What does Labour offer?
That answer is it doesn’t offer anything. Its plans for “growth” via “investment” are just a welfare system for corporations. Starmer wants to “make Brexit work” which is not possible. Labour is not offering to address price-gouging by suppliers of necessities; it is not offering to remove Tory restrictions on protest and workers’ rights, and is not going to make justice accessible again; it supports “investment zones” or, accurately, charter territories; it supports sanctions policy for Universal Credit; it does not support development of social housing; it is at least as antagonistic and as prejudicial toward refugees as are Tories; it is fully committed to any military conflict that NATO demands.
Labour is, and will be if in government after next election, a straightforward conservative party beholden to demands of corporatism, finance industry and arms industry.
On 14th March (2023) Starmer said, accompanied by the photo below, “talking to CEOs today, it’s clear British business is bursting with ambition.
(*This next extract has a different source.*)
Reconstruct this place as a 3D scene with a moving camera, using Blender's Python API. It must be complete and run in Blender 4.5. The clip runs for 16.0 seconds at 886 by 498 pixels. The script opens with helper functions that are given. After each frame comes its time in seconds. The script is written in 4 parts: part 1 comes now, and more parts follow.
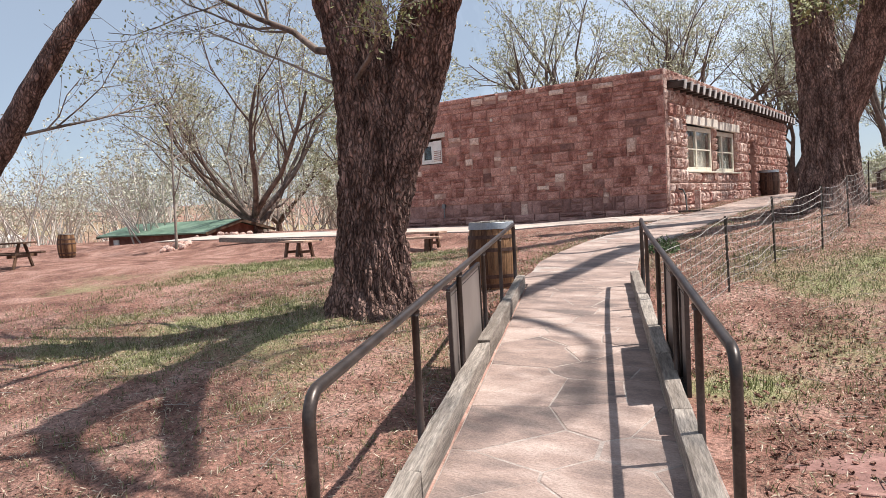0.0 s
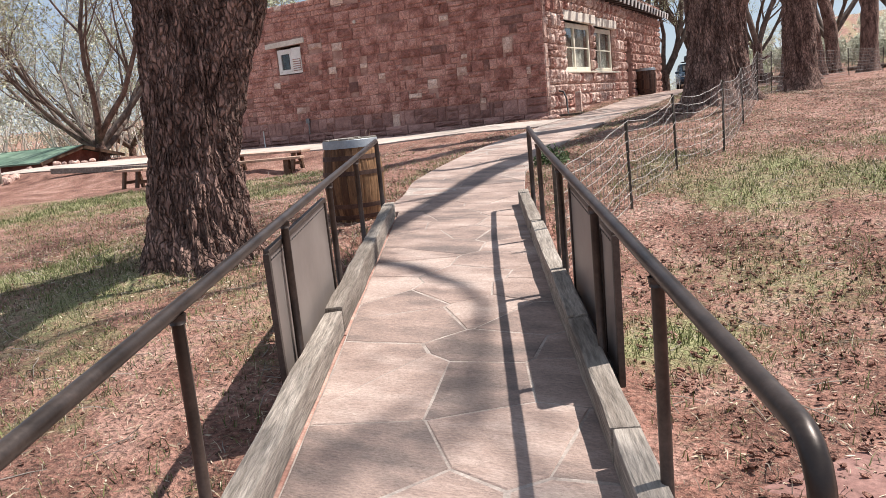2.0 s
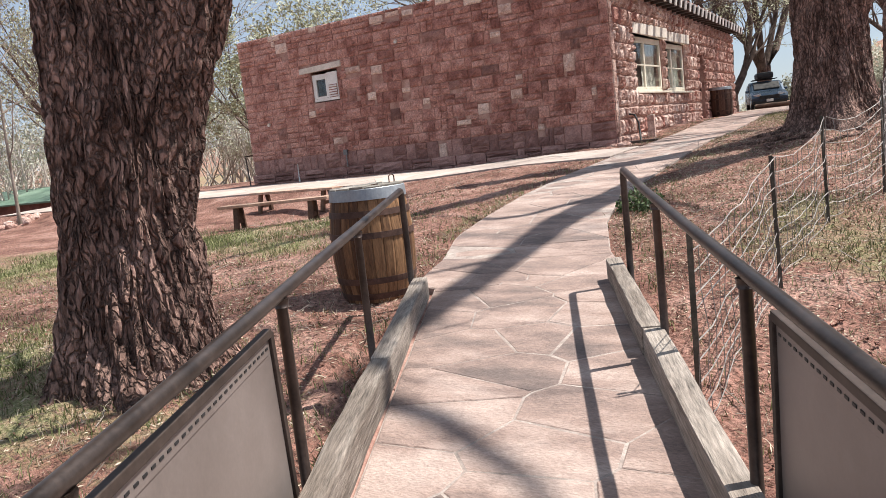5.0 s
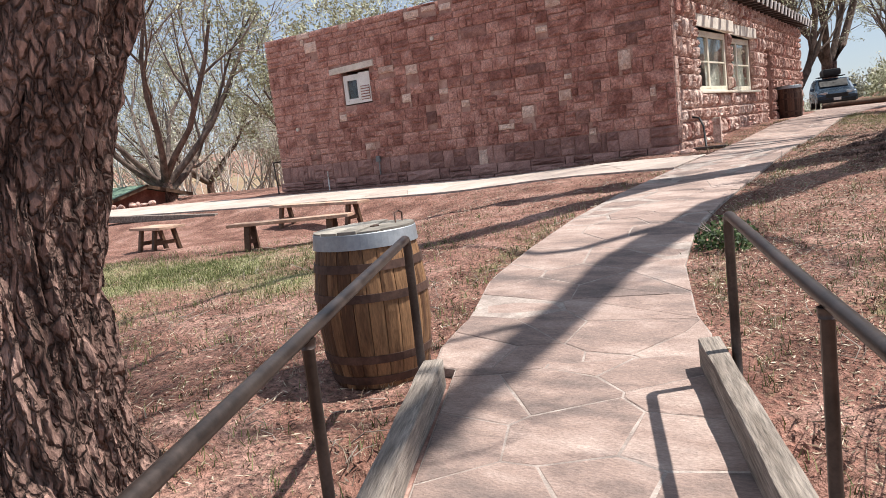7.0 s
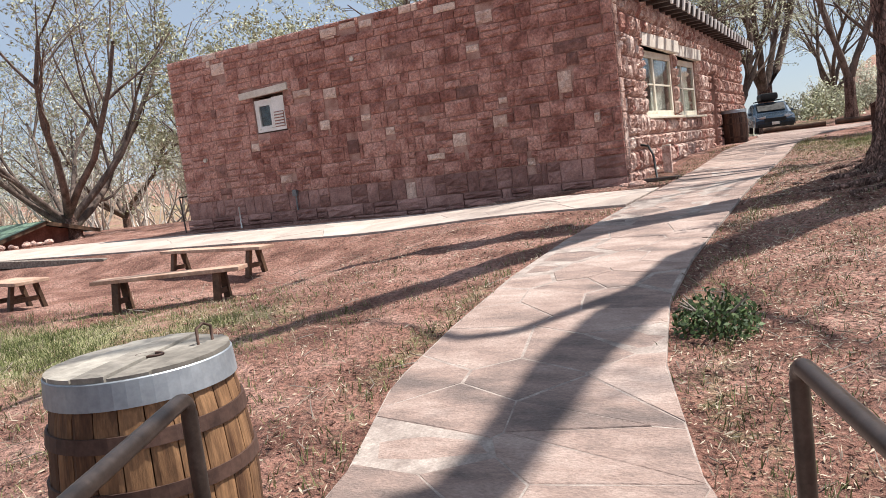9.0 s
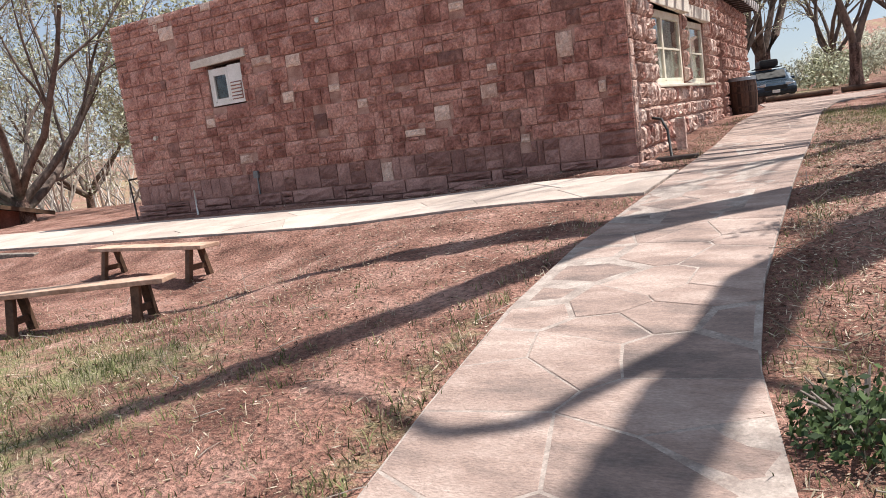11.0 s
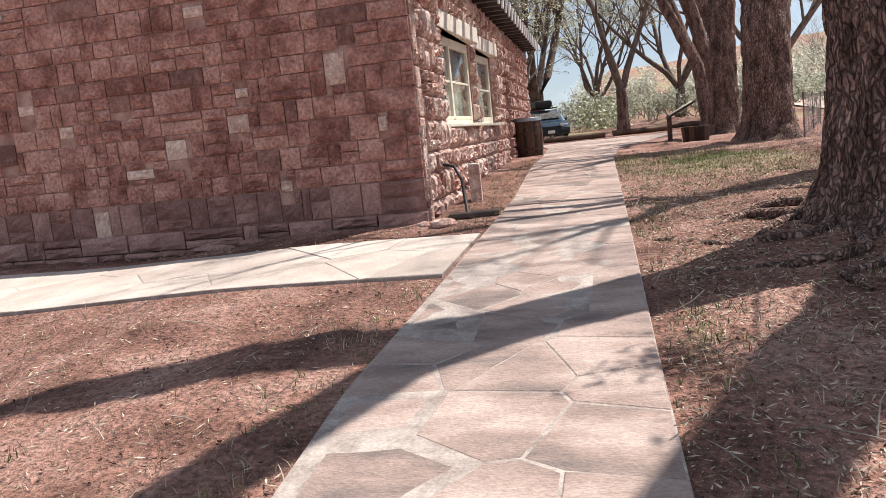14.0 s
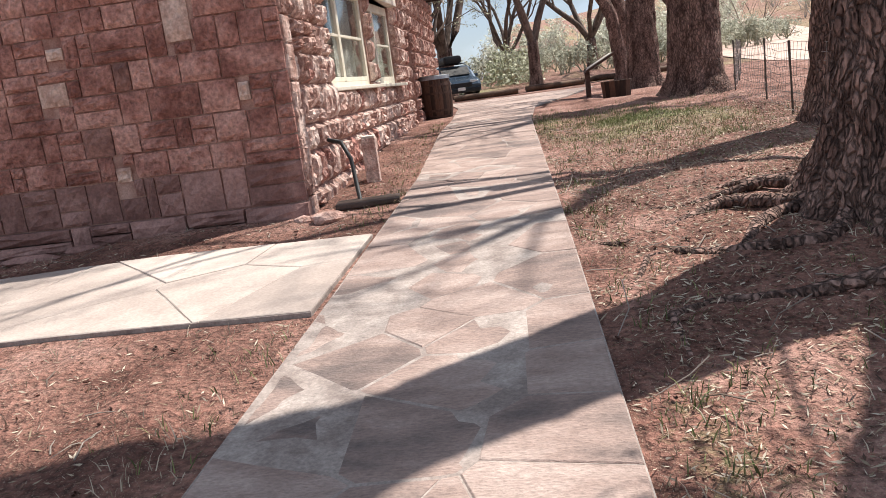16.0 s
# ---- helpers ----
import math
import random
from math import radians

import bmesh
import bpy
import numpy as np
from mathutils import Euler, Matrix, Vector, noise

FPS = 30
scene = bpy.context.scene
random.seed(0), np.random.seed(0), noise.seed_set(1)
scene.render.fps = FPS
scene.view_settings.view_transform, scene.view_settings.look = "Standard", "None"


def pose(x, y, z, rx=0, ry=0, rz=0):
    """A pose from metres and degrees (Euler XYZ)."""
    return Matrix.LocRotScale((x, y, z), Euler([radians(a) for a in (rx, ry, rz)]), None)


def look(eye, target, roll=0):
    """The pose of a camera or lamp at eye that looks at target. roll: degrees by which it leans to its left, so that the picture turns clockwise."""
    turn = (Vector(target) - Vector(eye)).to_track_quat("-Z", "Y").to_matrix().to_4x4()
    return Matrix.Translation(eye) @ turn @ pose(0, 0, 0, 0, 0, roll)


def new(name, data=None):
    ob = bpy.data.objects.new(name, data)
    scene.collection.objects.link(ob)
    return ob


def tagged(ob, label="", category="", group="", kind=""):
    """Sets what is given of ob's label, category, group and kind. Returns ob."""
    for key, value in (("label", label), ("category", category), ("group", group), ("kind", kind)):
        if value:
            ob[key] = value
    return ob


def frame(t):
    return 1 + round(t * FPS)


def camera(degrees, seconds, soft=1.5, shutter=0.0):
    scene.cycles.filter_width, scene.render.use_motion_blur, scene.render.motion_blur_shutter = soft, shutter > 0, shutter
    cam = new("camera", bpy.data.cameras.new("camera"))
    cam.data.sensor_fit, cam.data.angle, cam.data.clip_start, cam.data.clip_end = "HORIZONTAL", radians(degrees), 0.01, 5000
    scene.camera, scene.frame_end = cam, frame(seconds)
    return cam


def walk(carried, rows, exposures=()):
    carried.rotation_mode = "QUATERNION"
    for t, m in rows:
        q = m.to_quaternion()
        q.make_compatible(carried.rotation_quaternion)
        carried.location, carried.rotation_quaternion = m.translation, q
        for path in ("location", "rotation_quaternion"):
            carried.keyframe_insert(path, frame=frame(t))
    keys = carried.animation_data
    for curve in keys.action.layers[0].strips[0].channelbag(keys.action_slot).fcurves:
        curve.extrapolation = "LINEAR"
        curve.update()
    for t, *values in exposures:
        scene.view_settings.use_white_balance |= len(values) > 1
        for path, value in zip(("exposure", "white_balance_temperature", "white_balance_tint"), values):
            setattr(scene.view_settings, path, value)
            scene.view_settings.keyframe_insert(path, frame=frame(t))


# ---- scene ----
cam = camera(59.2, 16.0, soft=0.5)
PATH = [
    (0, (0.044, 0.115, 1.533), (-1.128, 1.735, 1.485), -1.9),
    (0.5, (-0.157, 0.512, 1.504), (-1.2, 2.21, 1.329), -4.2),
    (1, (-0.355, 0.923, 1.535), (-1.383, 2.628, 1.34), -4.3),
    (1.5, (-0.594, 1.33, 1.537), (-1.546, 3.064, 1.241), -4.2),
    (2, (-0.739, 1.758, 1.587), (-1.656, 3.512, 1.298), -4.7),
    (2.5, (-1.002, 2.112, 1.604), (-2.023, 3.815, 1.365), -3.3),
    (3, (-1.137, 2.495, 1.621), (-2.156, 4.204, 1.416), -4.8),
    (3.5, (-1.354, 2.859, 1.638), (-2.489, 4.498, 1.485), -4.3),
    (4, (-1.578, 3.27, 1.669), (-2.674, 4.932, 1.479), -5.0),
    (4.2, (-1.633, 3.466, 1.676), (-2.695, 5.15, 1.489), -5.4),
    (6.3, (-2.39, 5.019, 1.89), (-3.407, 6.722, 1.641), -6.0),
    (6.5, (-2.434, 5.205, 1.902), (-3.442, 6.917, 1.674), -6.8),
    (7, (-2.688, 5.657, 1.939), (-3.819, 7.294, 1.733), -5.5),
    (7.5, (-2.921, 6.092, 2.0), (-4.045, 7.734, 1.799), -5.9),
    (8, (-3.093, 6.568, 2.062), (-4.188, 8.233, 1.886), -6.1),
    (8.5, (-3.345, 6.996, 2.1), (-4.434, 8.664, 1.924), -5.7),
    (8.8, (-3.445, 7.283, 2.098), (-4.473, 8.992, 1.944), -5.5),
    (9, (-3.456, 7.499, 2.1), (-4.461, 9.221, 1.942), -6.1),
    (9.2, (-3.528, 7.642, 2.117), (-4.524, 9.368, 1.955), -5.5),
    (11.3, (-4.43, 9.473, 2.302), (-5.406, 11.203, 2.063), -6.6),
    (11.5, (-4.479, 9.59, 2.338), (-5.445, 11.327, 2.118), -5.9),
    (12, (-4.687, 9.995, 2.358), (-5.582, 11.771, 2.14), -5.5),
    (12.5, (-4.82, 10.539, 2.355), (-5.525, 12.394, 2.106), -5.9),
    (13, (-4.963, 10.919, 2.377), (-5.63, 12.787, 2.118), -4.0),
    (13.5, (-5.051, 11.425, 2.413), (-5.485, 13.361, 2.162), -5.6),
    (14, (-5.147, 11.886, 2.48), (-5.607, 13.82, 2.264), -5.4),
    (14.5, (-5.233, 12.353, 2.526), (-5.664, 14.292, 2.295), -6.0),
    (15, (-5.226, 12.875, 2.575), (-5.555, 14.835, 2.348), -6.1),
    (15.5, (-5.286, 13.336, 2.577), (-5.628, 15.284, 2.279), -6.3),
    (16, (-5.277, 13.819, 2.607), (-5.538, 15.772, 2.263), -7.2),
]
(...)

My Labour government will work in partnership with them to drive growth and productivity. Labour’s mission to secure sustained growth will mean every part of the country is better off.” CEOs are laughing their heads off because he offerred them free money via publicly-funded “investment” with no requirement for better pay, better working conditions or cheaper products. The only “growth” will be in their offshore accounts.